>> Begin Data supplied

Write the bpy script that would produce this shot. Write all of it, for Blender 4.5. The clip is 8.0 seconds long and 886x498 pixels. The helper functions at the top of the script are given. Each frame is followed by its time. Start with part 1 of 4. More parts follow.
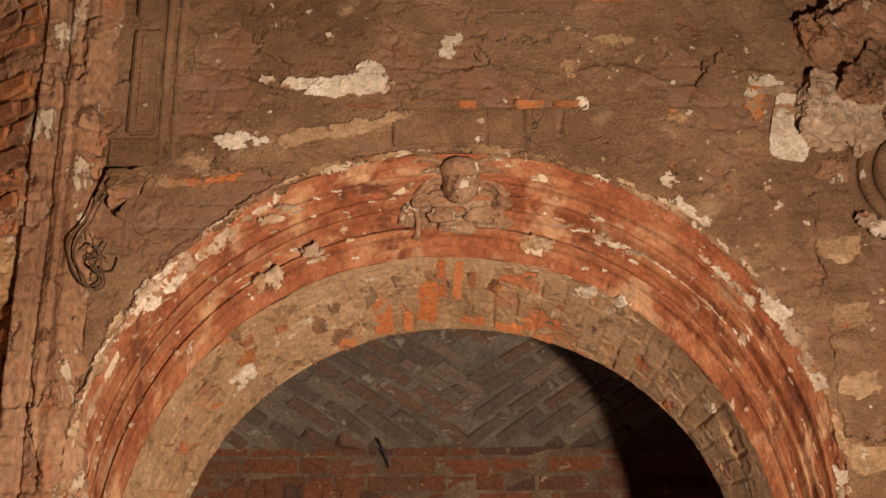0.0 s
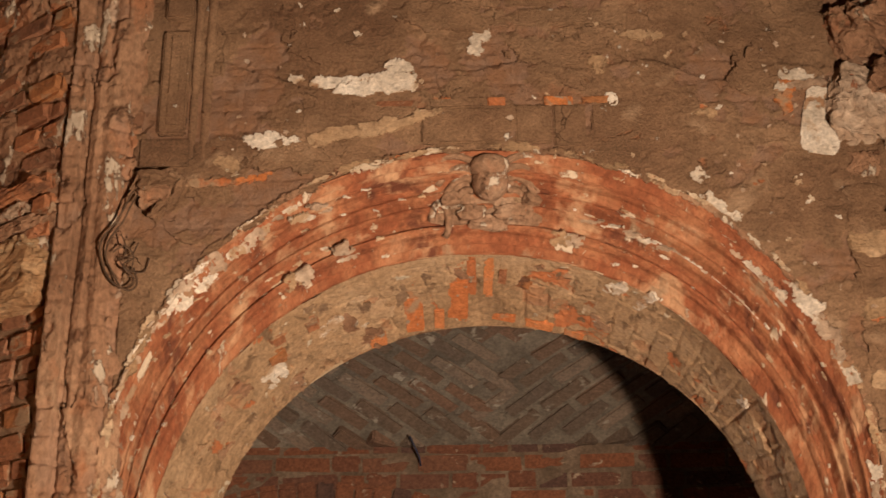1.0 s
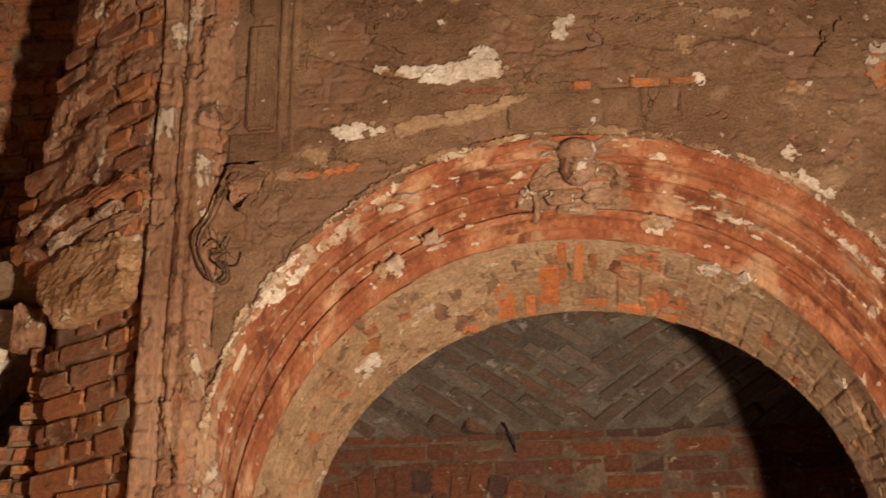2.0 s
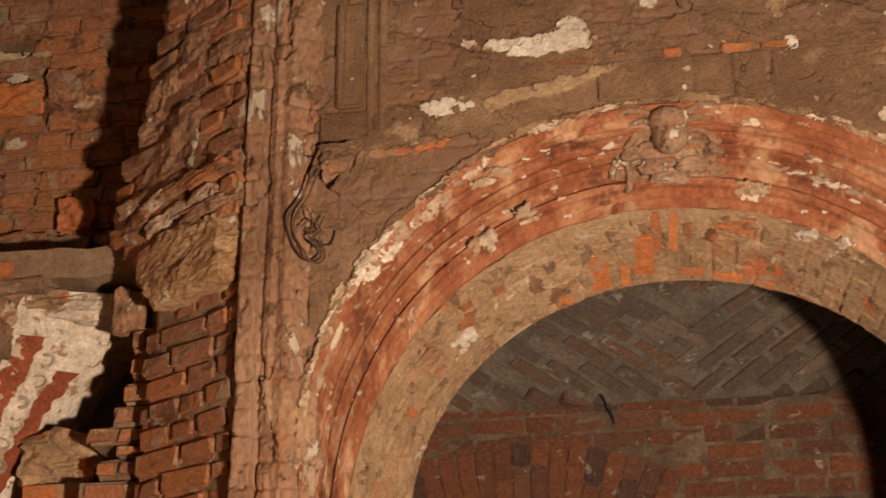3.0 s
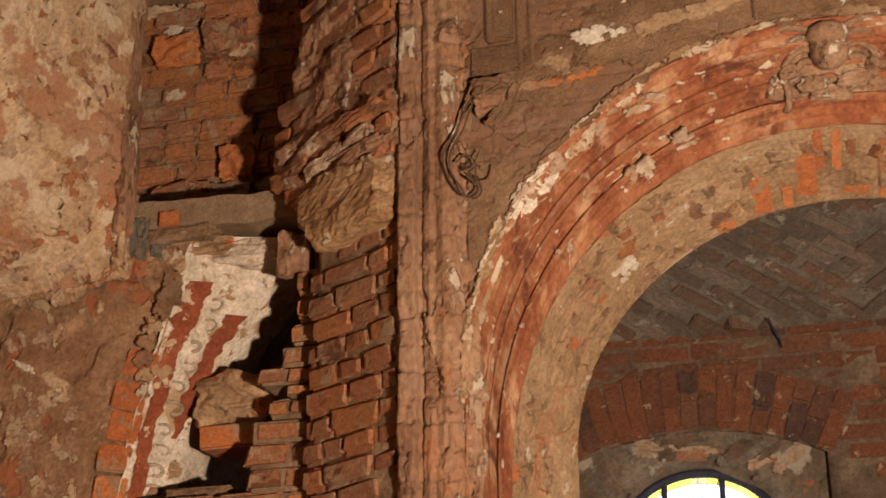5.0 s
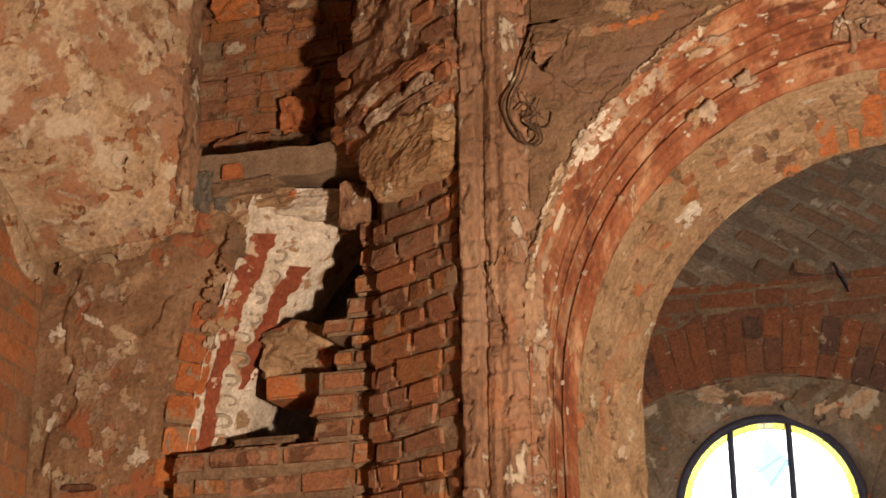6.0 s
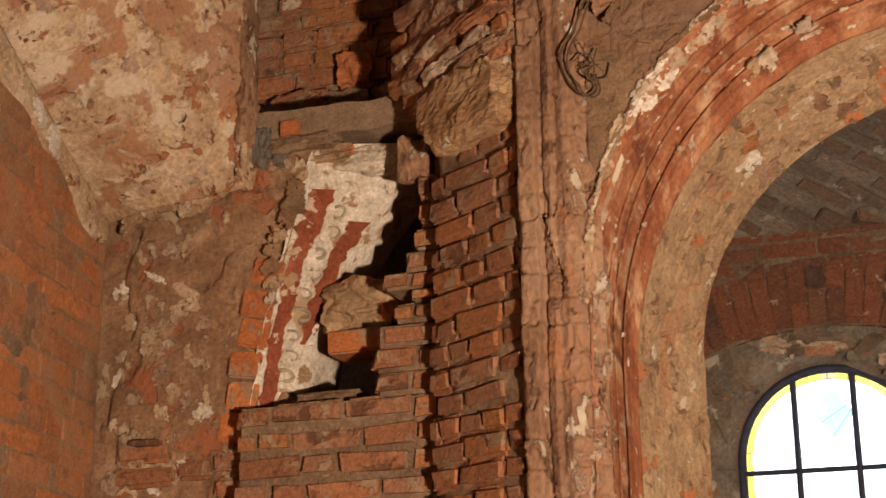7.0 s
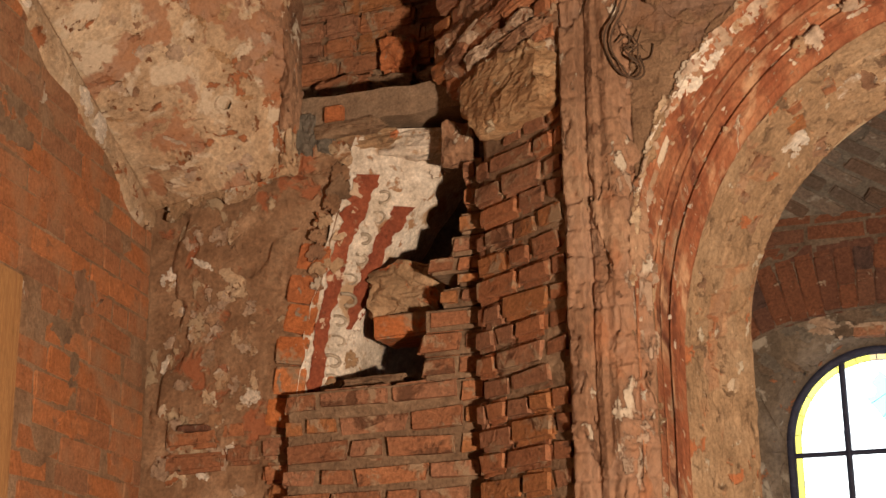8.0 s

>> End Data supplied
>> Begin Data supplied

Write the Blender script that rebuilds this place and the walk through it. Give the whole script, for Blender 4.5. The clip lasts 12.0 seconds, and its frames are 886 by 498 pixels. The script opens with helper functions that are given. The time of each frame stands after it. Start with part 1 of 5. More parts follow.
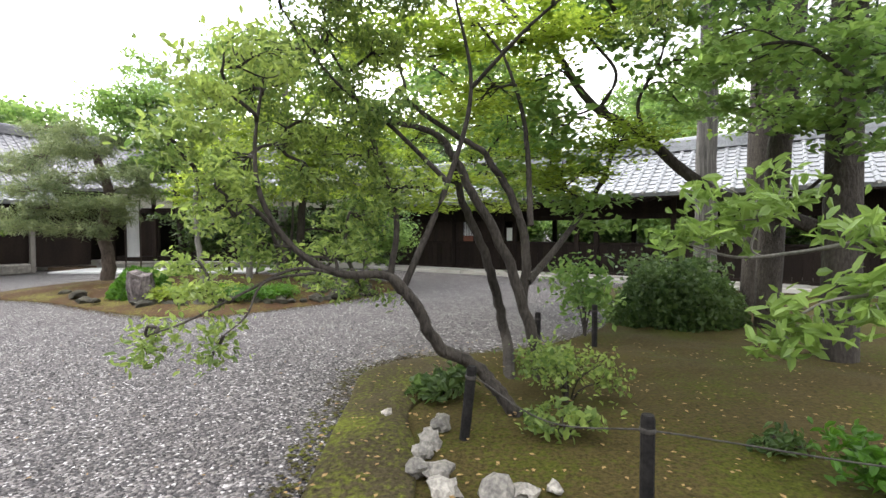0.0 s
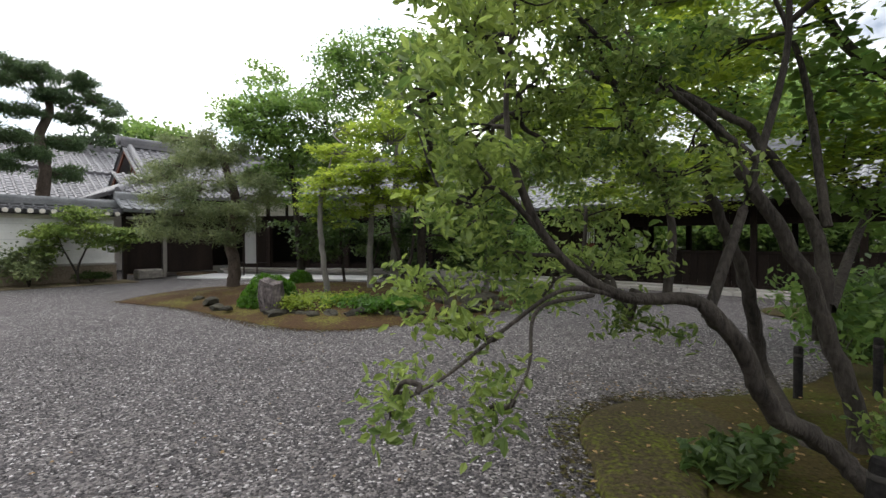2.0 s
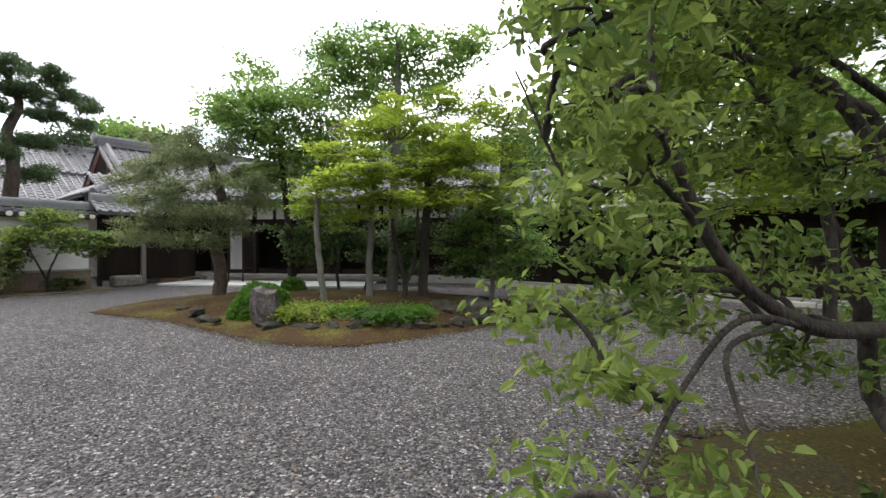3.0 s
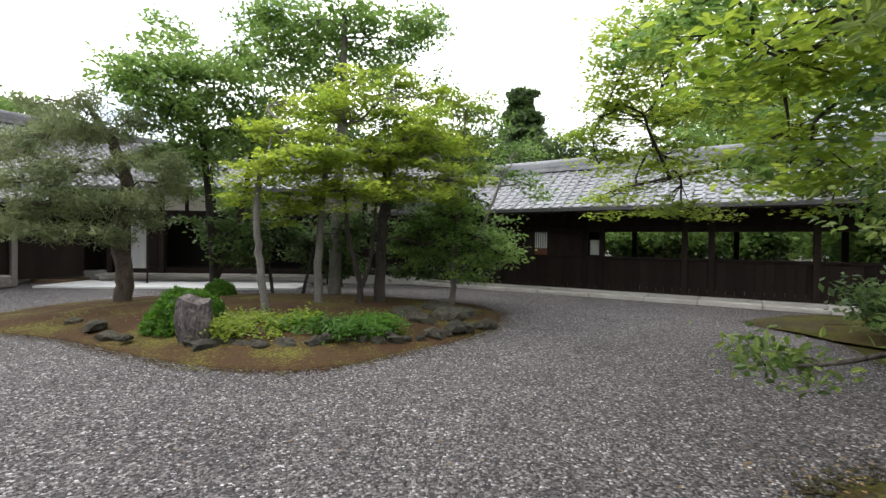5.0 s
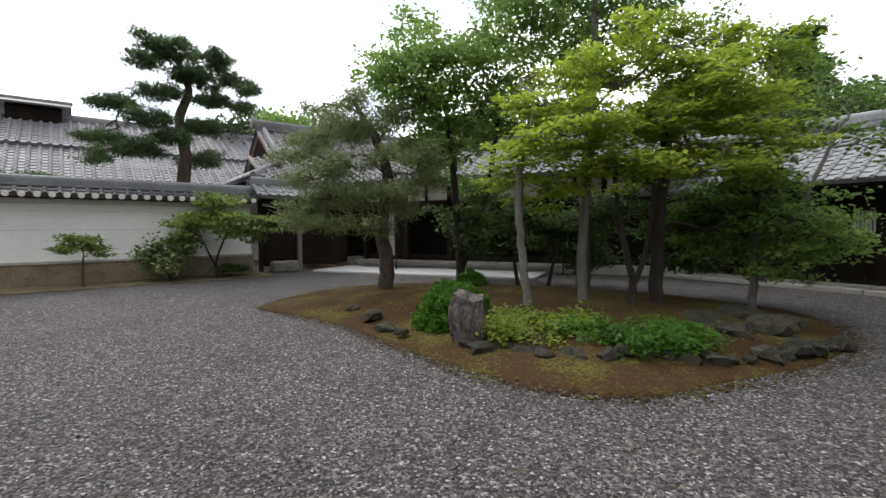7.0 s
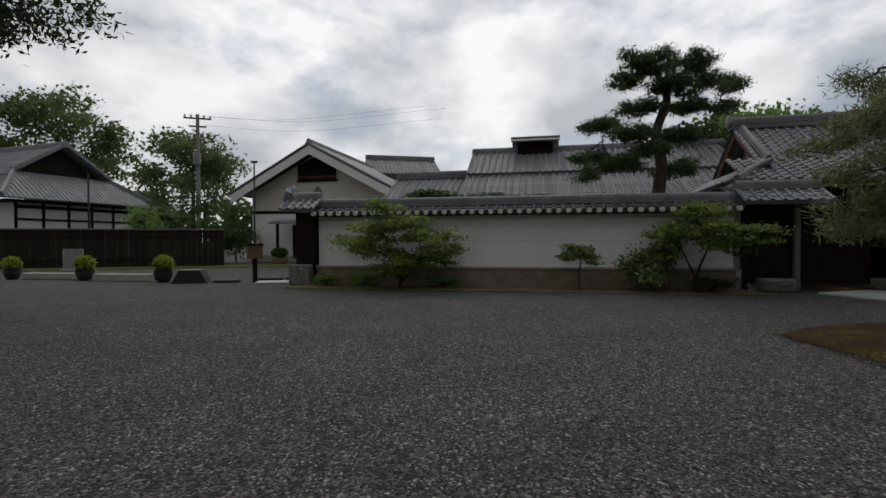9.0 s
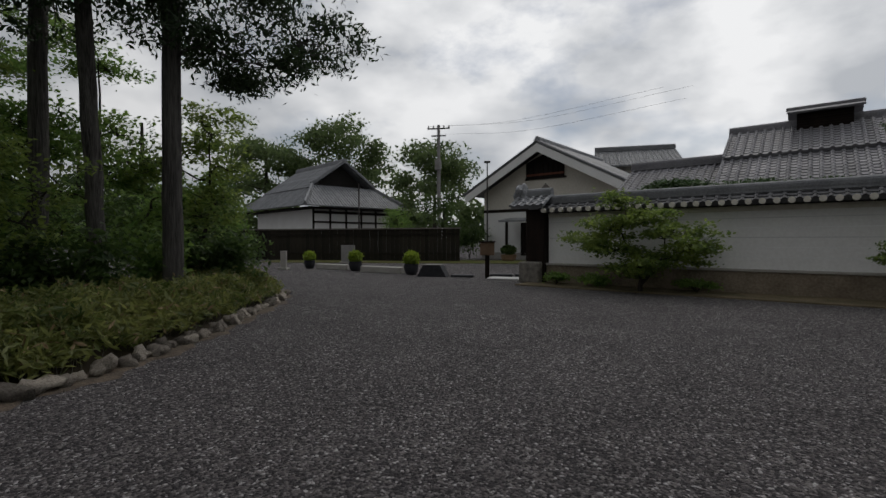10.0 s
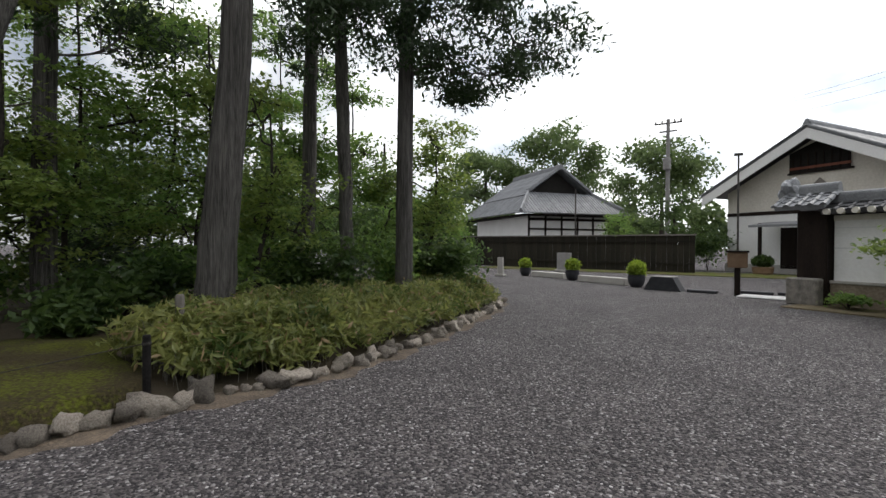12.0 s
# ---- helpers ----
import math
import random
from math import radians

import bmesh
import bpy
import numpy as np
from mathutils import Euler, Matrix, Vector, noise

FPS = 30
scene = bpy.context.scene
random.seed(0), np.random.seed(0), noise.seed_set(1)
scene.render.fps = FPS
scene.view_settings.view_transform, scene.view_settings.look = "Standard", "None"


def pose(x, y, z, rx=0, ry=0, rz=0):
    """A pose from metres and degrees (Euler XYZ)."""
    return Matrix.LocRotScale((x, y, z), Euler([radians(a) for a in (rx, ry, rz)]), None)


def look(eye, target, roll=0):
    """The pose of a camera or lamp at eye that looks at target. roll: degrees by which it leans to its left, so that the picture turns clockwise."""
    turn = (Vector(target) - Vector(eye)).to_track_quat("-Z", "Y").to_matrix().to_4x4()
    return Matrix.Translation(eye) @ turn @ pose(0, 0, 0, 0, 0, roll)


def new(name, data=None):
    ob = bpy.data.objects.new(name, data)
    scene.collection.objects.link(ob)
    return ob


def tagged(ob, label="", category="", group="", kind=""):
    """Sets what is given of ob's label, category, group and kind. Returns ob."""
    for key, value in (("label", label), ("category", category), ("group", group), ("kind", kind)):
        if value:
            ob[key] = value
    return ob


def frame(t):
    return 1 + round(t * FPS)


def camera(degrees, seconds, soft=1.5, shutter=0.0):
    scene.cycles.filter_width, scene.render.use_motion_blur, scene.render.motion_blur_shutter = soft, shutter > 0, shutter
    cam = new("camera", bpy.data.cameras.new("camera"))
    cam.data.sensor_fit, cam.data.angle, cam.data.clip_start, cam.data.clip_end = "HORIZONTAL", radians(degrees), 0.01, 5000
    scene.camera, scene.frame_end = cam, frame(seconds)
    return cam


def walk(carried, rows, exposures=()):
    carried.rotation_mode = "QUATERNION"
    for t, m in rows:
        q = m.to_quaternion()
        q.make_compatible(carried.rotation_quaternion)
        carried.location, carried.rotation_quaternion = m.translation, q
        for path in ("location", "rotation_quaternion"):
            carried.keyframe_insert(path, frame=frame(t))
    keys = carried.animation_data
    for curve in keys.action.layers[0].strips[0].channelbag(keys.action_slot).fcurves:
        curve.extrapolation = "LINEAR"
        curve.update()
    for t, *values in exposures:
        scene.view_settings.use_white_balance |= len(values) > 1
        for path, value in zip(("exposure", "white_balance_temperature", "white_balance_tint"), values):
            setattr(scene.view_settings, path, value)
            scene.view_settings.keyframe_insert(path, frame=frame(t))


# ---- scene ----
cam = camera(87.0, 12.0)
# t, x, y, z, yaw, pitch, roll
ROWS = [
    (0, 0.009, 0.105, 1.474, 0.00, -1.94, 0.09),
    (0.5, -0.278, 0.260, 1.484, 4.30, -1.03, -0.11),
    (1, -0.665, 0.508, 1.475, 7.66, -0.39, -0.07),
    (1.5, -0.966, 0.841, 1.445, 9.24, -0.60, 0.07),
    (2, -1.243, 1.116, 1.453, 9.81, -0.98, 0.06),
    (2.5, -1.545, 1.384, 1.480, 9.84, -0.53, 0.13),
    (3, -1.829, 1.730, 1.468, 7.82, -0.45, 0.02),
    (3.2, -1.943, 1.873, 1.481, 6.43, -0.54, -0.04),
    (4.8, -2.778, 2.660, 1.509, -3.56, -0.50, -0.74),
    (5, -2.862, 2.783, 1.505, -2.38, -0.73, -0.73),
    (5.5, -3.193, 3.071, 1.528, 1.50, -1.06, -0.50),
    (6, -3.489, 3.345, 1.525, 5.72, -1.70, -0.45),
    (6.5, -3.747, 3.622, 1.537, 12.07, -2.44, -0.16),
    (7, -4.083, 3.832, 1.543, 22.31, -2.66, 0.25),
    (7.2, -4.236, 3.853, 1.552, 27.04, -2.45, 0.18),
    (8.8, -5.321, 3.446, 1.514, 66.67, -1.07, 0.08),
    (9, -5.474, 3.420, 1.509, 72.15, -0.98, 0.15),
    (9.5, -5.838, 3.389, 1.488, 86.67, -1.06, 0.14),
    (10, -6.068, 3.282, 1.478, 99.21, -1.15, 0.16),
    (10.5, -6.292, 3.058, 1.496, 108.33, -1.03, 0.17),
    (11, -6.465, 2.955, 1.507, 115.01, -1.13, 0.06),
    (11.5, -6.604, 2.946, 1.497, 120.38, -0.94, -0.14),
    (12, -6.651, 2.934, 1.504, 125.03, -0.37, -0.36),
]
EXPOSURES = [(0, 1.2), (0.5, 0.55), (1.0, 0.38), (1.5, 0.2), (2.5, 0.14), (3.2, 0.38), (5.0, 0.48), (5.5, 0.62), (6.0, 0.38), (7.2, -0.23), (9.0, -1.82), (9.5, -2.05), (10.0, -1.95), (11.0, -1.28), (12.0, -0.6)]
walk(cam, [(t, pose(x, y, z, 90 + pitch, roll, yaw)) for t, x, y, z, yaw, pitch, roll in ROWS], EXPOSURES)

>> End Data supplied

Do this: Show every line above in which the word "import" occurs.

Complete answer:
import math
import random
from math import radians
import bmesh
import bpy
import numpy as np
from mathutils import Euler, Matrix, Vector, noise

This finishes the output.